The central point of our Gospel today is that God so loved us that He sent His only Son to die for us. The Gospel begins with the story of the ancient serpent that was erected by Moses in the desert after Israel’s sin of rebellion against God followed by the bites of serpents. This was not the first time humanity would be bitten by the old serpent; the first was in the Garden of Eden; a bite that changed humanity’s attitude of reverence and love of God into disobedience and self-centredness.
God however gave us a remedy through the cross of Jesus Christ, and all who raise their heads with faith and look at Him are destined to receive healing and salvation. That is why St. John tells us, “For God so loved the world that he gave his only begotten Son that whoever believes in Him may not perish but have eternal life” (Jn. 3:16).
In the midst of the “snake bites” of hunger, poverty, terrorism, banditry, kidnapping, etc., leaving us almost helpless, we must like the Psalmist say, “I look up to the heavens, where shall my help come from? My help shall come from the Lord who made heaven and earth” (Ps. 121:1-2).
Like the Israelites, Nigerians in this journey of life have been badly bitten; we have been wounded by our human passions and inclinations, battered by our concupiscence and propensity to become inhuman to one another on account of religion, ethnicity and politics. Unless we raise our eyes in faith to our Lord God as the eyes of servants look to the hand of their master (cf. Ps 123:2), we risk being captured by very dark forces. We must admit that we have all sinned and fallen short of the glory of God and the ideals of genuine patriotism to build a nation of our dreams.

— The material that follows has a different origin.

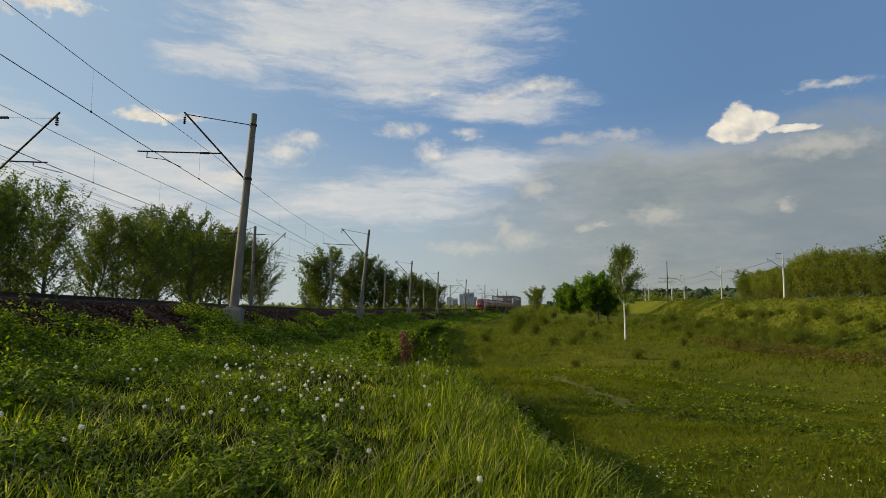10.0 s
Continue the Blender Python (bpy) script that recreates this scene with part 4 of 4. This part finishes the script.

We must ask the question, “Why are things not working well despite the enormous blessings of God on Nigeria?” Until we desist from greed, injustice, discrimination, myopic view of religion, parochial ethnic interests instead of the common good, political insensitivity and the tendency to surreptitiously corner our common patrimony for the benefit of a few, we will continue dancing dangerously on the precipice.
Having lost the Temple, their homeland and freedom to slavery at the Babylonian exile, the Jews came to their senses, recognizing their sinfulness and cried out to God for mercy. The story of the restoration of the Israelites with a hopeful ending is told from the conviction that God shows mercy to the contrite, and is willing to use their sufferings to save and to bring them back to the fold.
In the Gospel, Nicodemus who was a leading Jew of great wealth and position, wanted enlightenment from Jesus, so must all our men of influence and power in our country genuinely seek God’s face.
For us Catholics, the crucifix, a symbol of the “lifted up” Jesus, is a reminder not only of God’s love and mercy, but also of the price of our salvation. Every Catholic home should not be without this symbol of God’s love.
To those receiving the sacrament of confirmation today, you are called to a greater commitment to the Church, to the wider society and to God. The Holy Spirit will guide and animate you to become great heralds of Christ, and through your fervent prayer and courageous witnessing; the light of God will shine to dispel the darkness of sin in our dear country.
We entrust your parish priest, Fr. Fidelis Okpanachi, CSsR, and your team of collaborators, the entire parishioners of St. Fabian’s, Efab Estate, to Mary, Mother of all Christians, to present you to her Son, that your pastoral efforts here will yield a bumper harvest.